A survey of consumer attitudes concerning both the present situation as well as expectations regarding economic conditions conducted by The Conference Board. Five thousand consumers across the country are surveyed each month. The level of consumer confidence is directly related to the strength of consumer spending. Consumer confidence and consumer sentiment are two ways of talking about consumer attitudes. Among economic reports, consumer sentiment refers to the Michigan survey while consumer confidence refers to The Conference Board’s survey.
Why do Investors Care?
The pattern in consumer attitude and spending is often the foremost influence on stock and bond markets. For stocks, strong economic growth translates to healthy corporate profits and higher stock prices. For bonds, the focus is whether economic growth goes overboard and leads to inflation. Ideally, the economy walks that fine line between strong growth and excessive (inflationary) growth. This balance was achieved through much of the nineties. For this reason alone, investors in the stock and bond markets enjoyed huge gains during the bull market of the 1990s. Consumer confidence did shift down in tandem with the equity market in 2000 and 2001.

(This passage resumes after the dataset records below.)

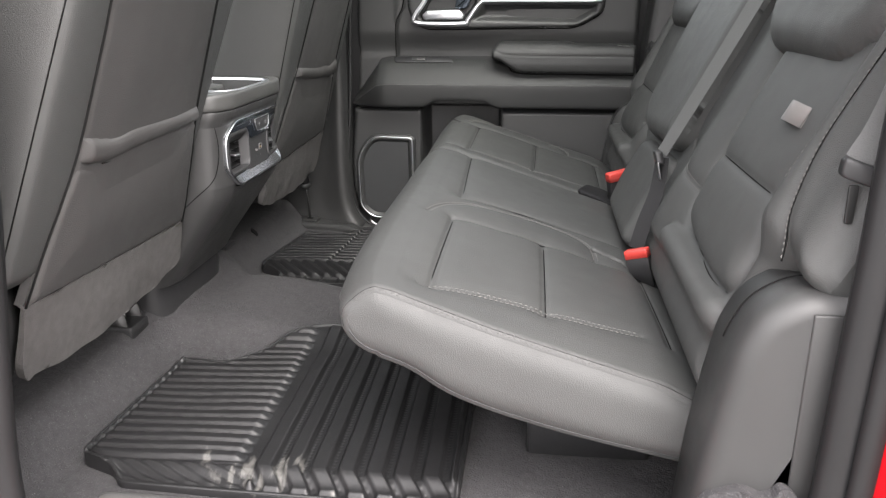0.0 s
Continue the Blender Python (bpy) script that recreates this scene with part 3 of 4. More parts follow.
# single place beside the near doorway: mirrored lines are used on the far side
INSERT = smooth_line([(1.208, 0.60), (1.206, 0.48), (1.206, 0.42), (1.203, 0.385), (1.186, 0.354), (1.146, 0.341), (1.04, 0.333), (0.945, 0.334), (0.918, 0.350), (0.916, 0.392), (0.934, 0.430), (0.938, 0.47), (0.928, 0.54), (0.926, 0.60)], 5)
SIDE_OUT = INSERT[:26]
LOW_EDGE = INSERT[20:41]
SIDE_IN = INSERT[40:]
CROSS = np.array([(0.938, 0.440), (1.204, 0.439)])
CURVE = seam((1.194, 0.384), (1.230, 0.386), (1.272, 0.391), (1.315, 0.400), (1.350, 0.414), (1.385, 0.433), (1.410, 0.462), (1.425, 0.509), (1.431, 0.56), (1.434, 0.660))

OUTER = seam((0.853, 0.400), (0.868, 0.424), (0.880, 0.449), (0.892, 0.499), (0.894, 0.542), (0.892, 0.60), (0.890, 0.70))
FINE = seam((0.918, 0.46), (0.922, 0.521), (0.926, 0.544), (0.930, 0.60), (0.935, 0.70))


def flip(line):
    q = np.array(line, float)
    q[:, 0] = 2 * 1.520 - q[:, 0]
    return q


def seat_relief(a, b, f):
    """f turns far-side points into near-side ones."""
    y = f(a)
    d, _, _ = line_distance(y, b, INSERT)
    inn = inside_poly(y, b, INSERT)
    h = np.where(inn, 0.010 * (1 - np.exp(-d / 0.022)), 0.0)
    h = h - 0.007 * np.exp(-(d / 0.0050) ** 2) - 0.004 * np.exp(-(d / 0.015) ** 2)
    h = h + groove(y, b, CROSS, dp=0.0030, broad=0.0030) + groove(y, b, CURVE, dp=0.003, broad=0.003) + groove(y, b, OUTER, dp=0.002, broad=0.003, bw=0.010)
    # rolled sides and the roll below the insert
    outer = 0.019 * np.exp(-((y - 0.902) / 0.034) ** 2) * smoothstep(0.385, 0.43, b)
    inner = 0.015 * np.exp(-((y - 1.275) / 0.050) ** 2) * smoothstep(0.250, 0.330, b) * (1 - 0.4 * smoothstep(0.40, 0.50, b))
    roll = 0.018 * np.clip(1 - ((b - 0.3170 + 0.02 * (y - 1.04) ** 2) / 0.0170) ** 2, 0, 1) ** 0.6 * smoothstep(0.868, 0.895, y) * smoothstep(1.222, 1.192, y)
    under = -0.012 * smoothstep(0.300, 0.285, b)
    return h + outer + inner + roll + under


bw = part("backrest", backrest(round_poly([(0.803, 0.393), (0.862, 0.397), (0.880, 0.375), (0.885, 0.235), (1.655, 0.235), (1.700, 0.335), (1.790, 0.36), (1.79, 0.82), (0.803, 0.82)], 0.022), lambda a, b: seat_relief(a, b, lambda q: q), 0.0040), LEATHER, wide,
          "black leather backrest with stitched bolster")
bn = part("backrest", backrest(round_poly([(1.797, 0.82), (1.797, 0.36), (1.812, 0.30), (1.812, 0.235), (2.155, 0.235), (2.160, 0.375), (2.178, 0.397), (2.237, 0.393), (2.237, 0.82)], 0.022), lambda a, b: seat_relief(a, b, lambda q: 2 * 1.520 - q), 0.0040), LEATHER, narrow,
          "black leather backrest with stitched bolster")
BACK_N = (-0.898, 0, 0.44)


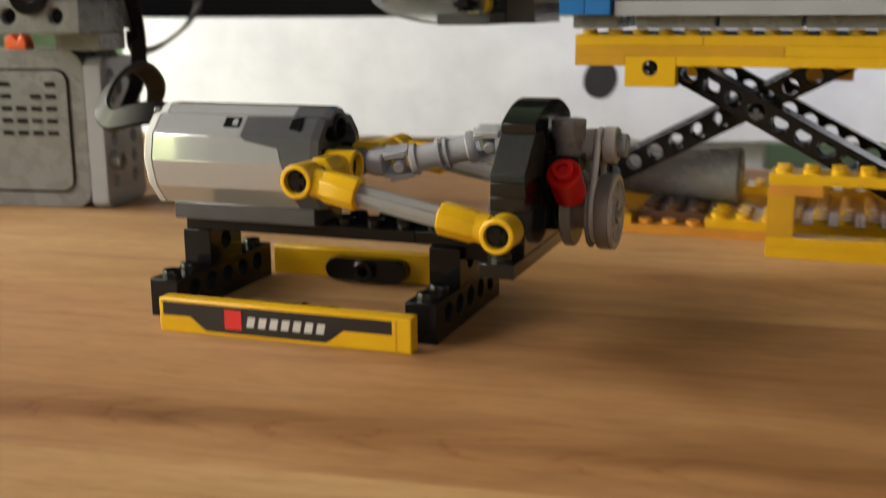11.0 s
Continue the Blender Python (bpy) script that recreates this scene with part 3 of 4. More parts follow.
# belt
PX, PY, SY, BZ, SZ = 102.2, -2.6, -0.4, 28.8, 43.9
R_BIG, R_SMALL = 6.8, 3.4
phi = math.asin((R_BIG - R_SMALL) / (SZ - BZ))
bm = B()
path = []
for k in range(19):
    t = math.pi - phi + (math.pi + 2 * phi) * k / 18
    path.append((R_BIG * math.cos(t), BZ + R_BIG * math.sin(t)))
for k in range(19):
    t = phi + (math.pi - 2 * phi) * k / 18
    path.append((SY - PY + R_SMALL * math.cos(t), SZ + R_SMALL * math.sin(t)))
rings = []
for i, (y, z) in enumerate(path):
    y0, z0 = path[i - 1]
    y1, z1 = path[(i + 1) % len(path)]
    d = Vector((0, y1 - y0, z1 - z0)).normalized()
    n = Vector((0, d.z, -d.y))
    rings.append([bm.verts.new(Vector((PX, PY + y, z)) + n * 0.75 * math.cos(q) + Vector((0.75 * math.sin(q), 0, 0))) for q in [k * math.pi / 4 for k in range(8)]])
for i in range(len(rings)):
    a, b = rings[i - 1], rings[i]
    for k in range(8):
        bm.faces.new((a[k], a[(k + 1) % 8], b[(k + 1) % 8], b[k]))
part("belt", bm, BELT, engine, "pale rubber drive belt")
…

Consumer spending accounts for two-thirds of the economy, so the markets are always dying to know what consumers are up to and how they might behave in the near future. The more confident consumers are about the economy and their own personal finances, the more likely they are to spend. With this in mind, it’s easy to see how this index of consumer attitudes gives insight to the direction of the economy. Just note that changes in consumer confidence and retail sales don’t move in tandem month-by-month.